## Supplied data
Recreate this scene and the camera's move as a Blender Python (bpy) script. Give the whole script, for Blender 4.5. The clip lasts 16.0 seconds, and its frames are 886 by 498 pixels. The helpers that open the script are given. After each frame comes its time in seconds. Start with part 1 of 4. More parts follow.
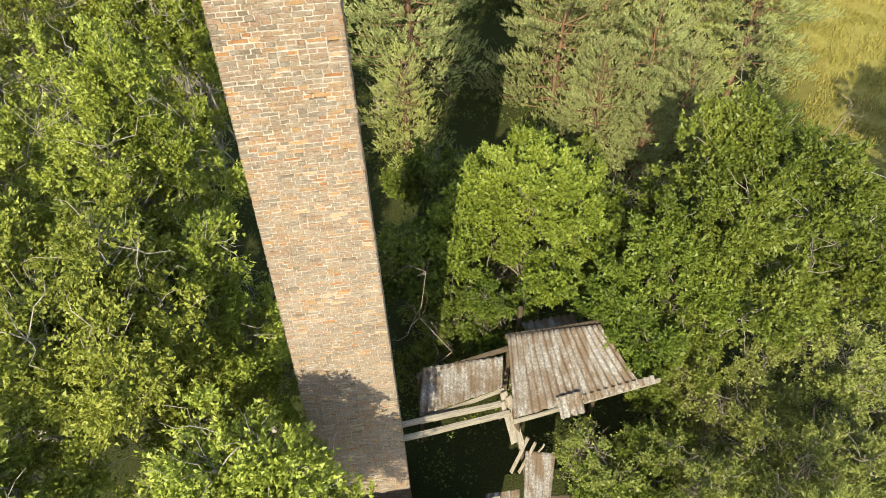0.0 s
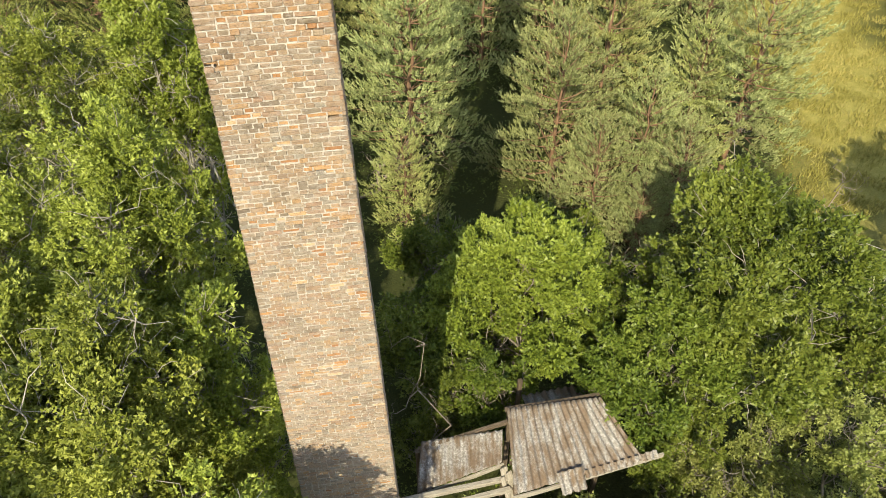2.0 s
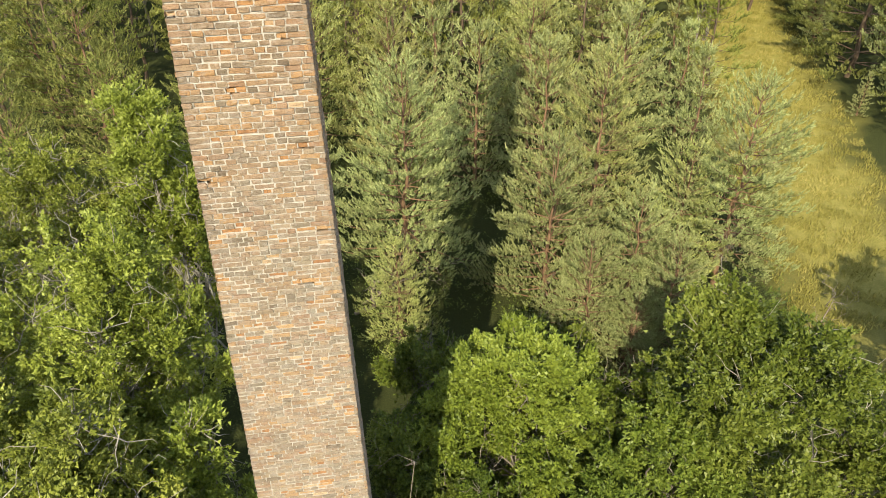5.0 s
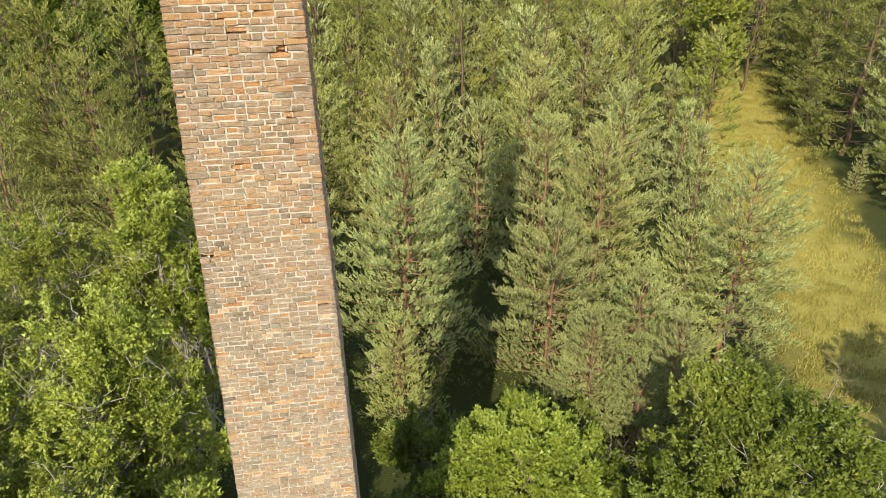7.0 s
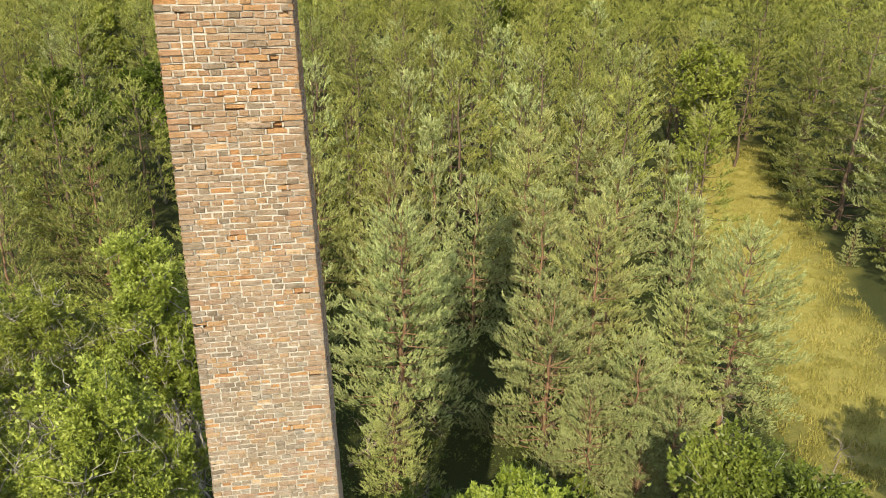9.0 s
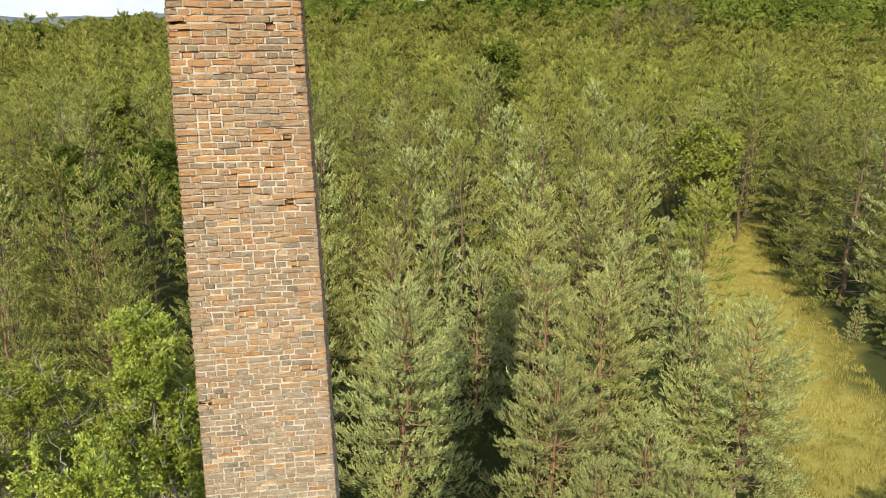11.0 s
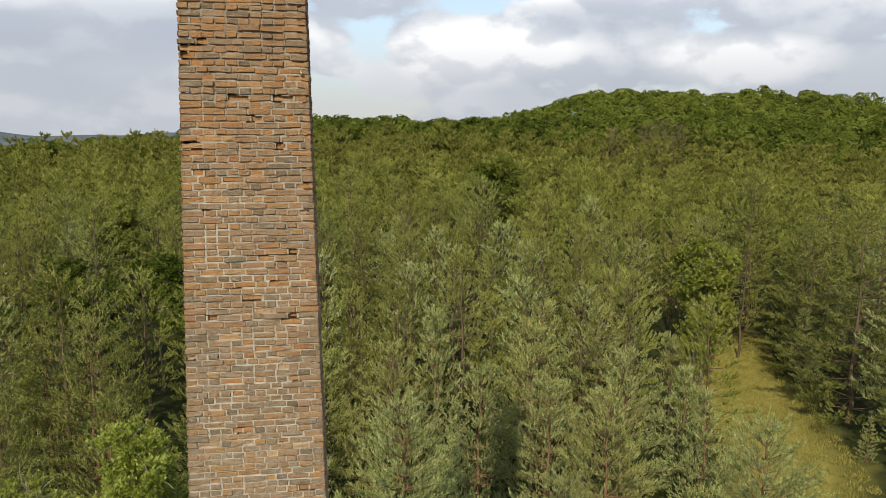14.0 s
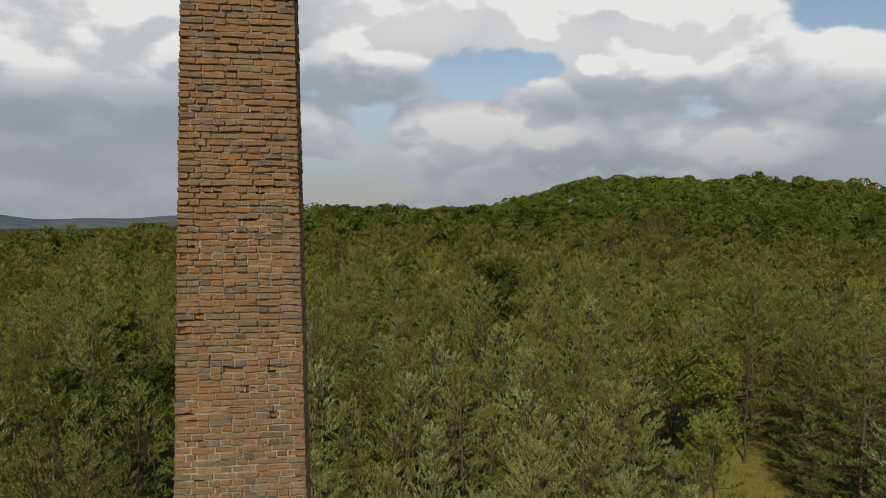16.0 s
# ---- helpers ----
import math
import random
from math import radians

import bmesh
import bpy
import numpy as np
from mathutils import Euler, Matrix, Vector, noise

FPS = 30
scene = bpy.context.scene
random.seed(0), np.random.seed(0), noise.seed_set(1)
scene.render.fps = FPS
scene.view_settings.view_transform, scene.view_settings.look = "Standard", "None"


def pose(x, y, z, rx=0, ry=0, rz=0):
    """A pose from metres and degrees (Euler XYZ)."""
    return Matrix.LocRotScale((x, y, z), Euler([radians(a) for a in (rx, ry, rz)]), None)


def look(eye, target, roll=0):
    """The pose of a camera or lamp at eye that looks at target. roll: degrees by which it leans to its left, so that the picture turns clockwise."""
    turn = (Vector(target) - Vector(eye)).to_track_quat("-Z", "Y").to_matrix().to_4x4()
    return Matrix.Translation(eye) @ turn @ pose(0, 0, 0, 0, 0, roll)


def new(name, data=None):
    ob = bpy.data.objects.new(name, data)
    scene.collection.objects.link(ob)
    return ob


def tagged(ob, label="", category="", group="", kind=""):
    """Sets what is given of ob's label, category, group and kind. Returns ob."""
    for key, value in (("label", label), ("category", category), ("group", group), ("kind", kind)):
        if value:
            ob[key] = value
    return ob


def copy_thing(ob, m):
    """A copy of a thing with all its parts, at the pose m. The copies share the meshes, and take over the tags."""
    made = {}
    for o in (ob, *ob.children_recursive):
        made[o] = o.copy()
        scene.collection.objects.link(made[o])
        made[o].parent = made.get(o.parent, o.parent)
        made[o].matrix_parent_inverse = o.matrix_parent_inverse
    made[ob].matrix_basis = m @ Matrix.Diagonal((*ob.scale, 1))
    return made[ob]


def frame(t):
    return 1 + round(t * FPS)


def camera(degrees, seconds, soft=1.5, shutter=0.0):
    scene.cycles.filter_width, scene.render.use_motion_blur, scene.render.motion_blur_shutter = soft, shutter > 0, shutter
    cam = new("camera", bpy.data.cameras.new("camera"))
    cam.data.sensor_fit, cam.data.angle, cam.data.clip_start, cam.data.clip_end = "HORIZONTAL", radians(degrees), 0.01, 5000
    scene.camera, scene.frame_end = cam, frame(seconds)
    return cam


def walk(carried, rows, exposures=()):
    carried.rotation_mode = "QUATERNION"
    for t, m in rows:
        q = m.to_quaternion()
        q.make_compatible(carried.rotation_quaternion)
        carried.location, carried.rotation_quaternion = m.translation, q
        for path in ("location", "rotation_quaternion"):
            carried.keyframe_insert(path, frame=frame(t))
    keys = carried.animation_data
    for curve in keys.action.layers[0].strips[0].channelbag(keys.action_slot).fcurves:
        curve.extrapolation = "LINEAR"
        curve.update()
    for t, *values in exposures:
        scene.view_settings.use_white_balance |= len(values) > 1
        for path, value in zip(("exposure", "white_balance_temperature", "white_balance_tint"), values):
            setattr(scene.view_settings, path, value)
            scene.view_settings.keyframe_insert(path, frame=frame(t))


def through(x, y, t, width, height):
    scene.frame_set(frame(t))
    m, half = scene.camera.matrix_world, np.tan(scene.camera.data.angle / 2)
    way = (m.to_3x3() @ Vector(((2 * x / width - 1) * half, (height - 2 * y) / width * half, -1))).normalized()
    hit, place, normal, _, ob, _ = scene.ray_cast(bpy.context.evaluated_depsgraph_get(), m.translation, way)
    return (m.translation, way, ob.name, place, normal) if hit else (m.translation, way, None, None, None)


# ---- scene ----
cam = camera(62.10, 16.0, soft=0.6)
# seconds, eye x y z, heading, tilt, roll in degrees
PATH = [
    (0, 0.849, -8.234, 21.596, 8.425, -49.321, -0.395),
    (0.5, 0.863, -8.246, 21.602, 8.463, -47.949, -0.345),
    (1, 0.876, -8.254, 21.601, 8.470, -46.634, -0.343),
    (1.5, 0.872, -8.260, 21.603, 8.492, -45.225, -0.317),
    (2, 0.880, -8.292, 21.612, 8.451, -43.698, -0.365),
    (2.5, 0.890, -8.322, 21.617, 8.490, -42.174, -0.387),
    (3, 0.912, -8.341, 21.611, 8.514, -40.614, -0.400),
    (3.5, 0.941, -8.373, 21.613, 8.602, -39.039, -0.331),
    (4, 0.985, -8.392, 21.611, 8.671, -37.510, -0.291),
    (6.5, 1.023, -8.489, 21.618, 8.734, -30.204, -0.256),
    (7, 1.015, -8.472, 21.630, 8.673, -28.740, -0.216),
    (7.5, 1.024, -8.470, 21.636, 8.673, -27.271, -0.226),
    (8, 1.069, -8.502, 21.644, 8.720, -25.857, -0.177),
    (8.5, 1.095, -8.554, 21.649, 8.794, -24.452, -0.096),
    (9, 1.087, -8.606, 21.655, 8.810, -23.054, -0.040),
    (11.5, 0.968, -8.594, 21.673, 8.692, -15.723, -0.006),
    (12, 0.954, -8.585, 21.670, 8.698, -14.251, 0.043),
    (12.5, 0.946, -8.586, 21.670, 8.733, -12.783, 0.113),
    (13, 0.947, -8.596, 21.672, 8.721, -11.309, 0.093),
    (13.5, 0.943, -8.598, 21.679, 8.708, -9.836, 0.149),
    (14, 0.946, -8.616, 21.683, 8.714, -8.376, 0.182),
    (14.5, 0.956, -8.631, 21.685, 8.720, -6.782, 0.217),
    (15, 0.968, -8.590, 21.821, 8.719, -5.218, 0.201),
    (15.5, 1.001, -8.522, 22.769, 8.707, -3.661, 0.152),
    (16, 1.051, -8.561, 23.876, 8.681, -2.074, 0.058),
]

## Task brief
Except for the pictures, reproduce every line exactly.

## Full answer
Recreate this scene and the camera's move as a Blender Python (bpy) script. Give the whole script, for Blender 4.5. The clip lasts 16.0 seconds, and its frames are 886 by 498 pixels. The helpers that open the script are given. After each frame comes its time in seconds. Start with part 1 of 4. More parts follow.
0.0 s
2.0 s
5.0 s
7.0 s
9.0 s
11.0 s
14.0 s
16.0 s
# ---- helpers ----
import math
import random
from math import radians

import bmesh
import bpy
import numpy as np
from mathutils import Euler, Matrix, Vector, noise

FPS = 30
scene = bpy.context.scene
random.seed(0), np.random.seed(0), noise.seed_set(1)
scene.render.fps = FPS
scene.view_settings.view_transform, scene.view_settings.look = "Standard", "None"


def pose(x, y, z, rx=0, ry=0, rz=0):
    """A pose from metres and degrees (Euler XYZ)."""
    return Matrix.LocRotScale((x, y, z), Euler([radians(a) for a in (rx, ry, rz)]), None)


def look(eye, target, roll=0):
    """The pose of a camera or lamp at eye that looks at target. roll: degrees by which it leans to its left, so that the picture turns clockwise."""
    turn = (Vector(target) - Vector(eye)).to_track_quat("-Z", "Y").to_matrix().to_4x4()
    return Matrix.Translation(eye) @ turn @ pose(0, 0, 0, 0, 0, roll)


def new(name, data=None):
    ob = bpy.data.objects.new(name, data)
    scene.collection.objects.link(ob)
    return ob


def tagged(ob, label="", category="", group="", kind=""):
    """Sets what is given of ob's label, category, group and kind. Returns ob."""
    for key, value in (("label", label), ("category", category), ("group", group), ("kind", kind)):
        if value:
            ob[key] = value
    return ob


def copy_thing(ob, m):
    """A copy of a thing with all its parts, at the pose m. The copies share the meshes, and take over the tags."""
    made = {}
    for o in (ob, *ob.children_recursive):
        made[o] = o.copy()
        scene.collection.objects.link(made[o])
        made[o].parent = made.get(o.parent, o.parent)
        made[o].matrix_parent_inverse = o.matrix_parent_inverse
    made[ob].matrix_basis = m @ Matrix.Diagonal((*ob.scale, 1))
    return made[ob]


def frame(t):
    return 1 + round(t * FPS)


def camera(degrees, seconds, soft=1.5, shutter=0.0):
    scene.cycles.filter_width, scene.render.use_motion_blur, scene.render.motion_blur_shutter = soft, shutter > 0, shutter
    cam = new("camera", bpy.data.cameras.new("camera"))
    cam.data.sensor_fit, cam.data.angle, cam.data.clip_start, cam.data.clip_end = "HORIZONTAL", radians(degrees), 0.01, 5000
    scene.camera, scene.frame_end = cam, frame(seconds)
    return cam


def walk(carried, rows, exposures=()):
    carried.rotation_mode = "QUATERNION"
    for t, m in rows:
        q = m.to_quaternion()
        q.make_compatible(carried.rotation_quaternion)
        carried.location, carried.rotation_quaternion = m.translation, q
        for path in ("location", "rotation_quaternion"):
            carried.keyframe_insert(path, frame=frame(t))
    keys = carried.animation_data
    for curve in keys.action.layers[0].strips[0].channelbag(keys.action_slot).fcurves:
        curve.extrapolation = "LINEAR"
        curve.update()
    for t, *values in exposures:
        scene.view_settings.use_white_balance |= len(values) > 1
        for path, value in zip(("exposure", "white_balance_temperature", "white_balance_tint"), values):
            setattr(scene.view_settings, path, value)
            scene.view_settings.keyframe_insert(path, frame=frame(t))


def through(x, y, t, width, height):
    scene.frame_set(frame(t))
    m, half = scene.camera.matrix_world, np.tan(scene.camera.data.angle / 2)
    way = (m.to_3x3() @ Vector(((2 * x / width - 1) * half, (height - 2 * y) / width * half, -1))).normalized()
    hit, place, normal, _, ob, _ = scene.ray_cast(bpy.context.evaluated_depsgraph_get(), m.translation, way)
    return (m.translation, way, ob.name, place, normal) if hit else (m.translation, way, None, None, None)


# ---- scene ----
cam = camera(62.10, 16.0, soft=0.6)
# seconds, eye x y z, heading, tilt, roll in degrees
PATH = [
    (0, 0.849, -8.234, 21.596, 8.425, -49.321, -0.395),
    (0.5, 0.863, -8.246, 21.602, 8.463, -47.949, -0.345),
    (1, 0.876, -8.254, 21.601, 8.470, -46.634, -0.343),
    (1.5, 0.872, -8.260, 21.603, 8.492, -45.225, -0.317),
    (2, 0.880, -8.292, 21.612, 8.451, -43.698, -0.365),
    (2.5, 0.890, -8.322, 21.617, 8.490, -42.174, -0.387),
    (3, 0.912, -8.341, 21.611, 8.514, -40.614, -0.400),
    (3.5, 0.941, -8.373, 21.613, 8.602, -39.039, -0.331),
    (4, 0.985, -8.392, 21.611, 8.671, -37.510, -0.291),
    (6.5, 1.023, -8.489, 21.618, 8.734, -30.204, -0.256),
    (7, 1.015, -8.472, 21.630, 8.673, -28.740, -0.216),
    (7.5, 1.024, -8.470, 21.636, 8.673, -27.271, -0.226),
    (8, 1.069, -8.502, 21.644, 8.720, -25.857, -0.177),
    (8.5, 1.095, -8.554, 21.649, 8.794, -24.452, -0.096),
    (9, 1.087, -8.606, 21.655, 8.810, -23.054, -0.040),
    (11.5, 0.968, -8.594, 21.673, 8.692, -15.723, -0.006),
    (12, 0.954, -8.585, 21.670, 8.698, -14.251, 0.043),
    (12.5, 0.946, -8.586, 21.670, 8.733, -12.783, 0.113),
    (13, 0.947, -8.596, 21.672, 8.721, -11.309, 0.093),
    (13.5, 0.943, -8.598, 21.679, 8.708, -9.836, 0.149),
    (14, 0.946, -8.616, 21.683, 8.714, -8.376, 0.182),
    (14.5, 0.956, -8.631, 21.685, 8.720, -6.782, 0.217),
    (15, 0.968, -8.590, 21.821, 8.719, -5.218, 0.201),
    (15.5, 1.001, -8.522, 22.769, 8.707, -3.661, 0.152),
    (16, 1.051, -8.561, 23.876, 8.681, -2.074, 0.058),
]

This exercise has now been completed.